If you visit Equatorial Africa one of the first things you notice is the profusion of oil palm trees growing wild. The locals harvest the highly nutritious fruit for a variety of uses including the distillation of palm wine. Reviewing the history of Nigeria you discover that it was the world’s largest exporter of palm oil at the time of the country’s independence in 1960, generating 82 per cent of national export revenue. Yet today it spends around US$435 million a year importing the same commodity. This reflects an overall trend whereby Nigeria has been obliged to import much of the food it consumes, whether it is fish, rice, wheat or sugar. Currently, this import bill amounts to US$15 billion a year although the country has an abundance of fertile land. Nigeria is only able to afford this shortfall in its food balance of payments because of the export of petroleum. However, government ministers realise that the situation is unsustainable in the long term.
In Commercial Agriculture: Cure or Curse? I focus on why the experience in Equatorial Africa has been in such sharp contrast to the success of plantation agriculture, notably oil palm production, in the Far East, notably in Malaysia. Whereas at the time of independence Malaysia was a relatively modest producer of oil palm it has grown over the last half century to be one of the two largest exporters, along with Indonesia, of this valuable commodity. Together these two countries dominate the global market, accounting for around 90 per cent of sales by value. As a result, commercial agriculture has generated considerable benefits for Malaysian citizens, lifting many of them out of poverty.
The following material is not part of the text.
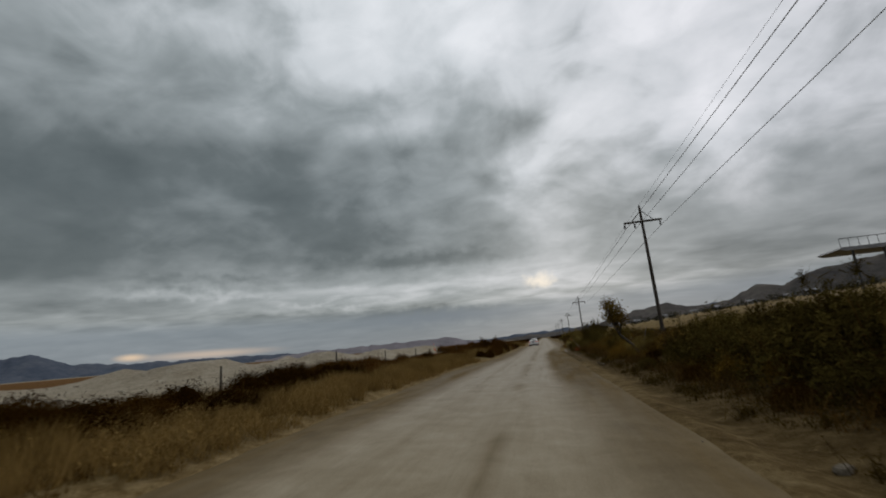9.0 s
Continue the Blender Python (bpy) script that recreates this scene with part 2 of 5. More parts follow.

Today’s challenge is to replicate this success in Equatorial Africa. Commercial agri-business groups face two major problems in South-East Asia: a lack of land for expansion and the need to reinvest in existing plantations. While campaigning NGOs such as Greenpeace claim that swathes of primary forest are felled for plantation crops such as oil palm, these claims are often exaggerated. Yet it is certainly the case that environmental safeguards have obliged major companies such as Sime Darby, Olam and Wilmar to invest in Africa to meet global demand for agricultural commodities, the most lucrative crop being oil palm. It is estimated that more than US$6 billion has now been pledged in terms of foreign direct investment in the oil palm sector in West Africa alone.
The new wave of investment in African commercial scale agriculture offers the opportunity to meet the surge in demand for food. There are now many more mouths to feed and the increase in the continent’s population will account for much of the estimated rise in the world’s population from 7 billion today to a forecast 9.6 billion by the middle of this century.
African nations can seize the opportunity to tackle food poverty and provide a range of employment opportunities for their growing populations by ensuring that any government intervention is supportive of privately funded investment rather than directing it. Specifically, it is essential that business can work in a stable legal environment with well-established property rights. There is also tremendous scope, as evidenced in Malaysia, for local farmers to co-operate with major agricultural investors in the processing and distribution of a range of final products to the end consumer. The onus should be on complementary activity, making efficient use of major assets such as milling plants, and the development of a well-trained, educated workforce. When adopting such a strategy, everyone prospers.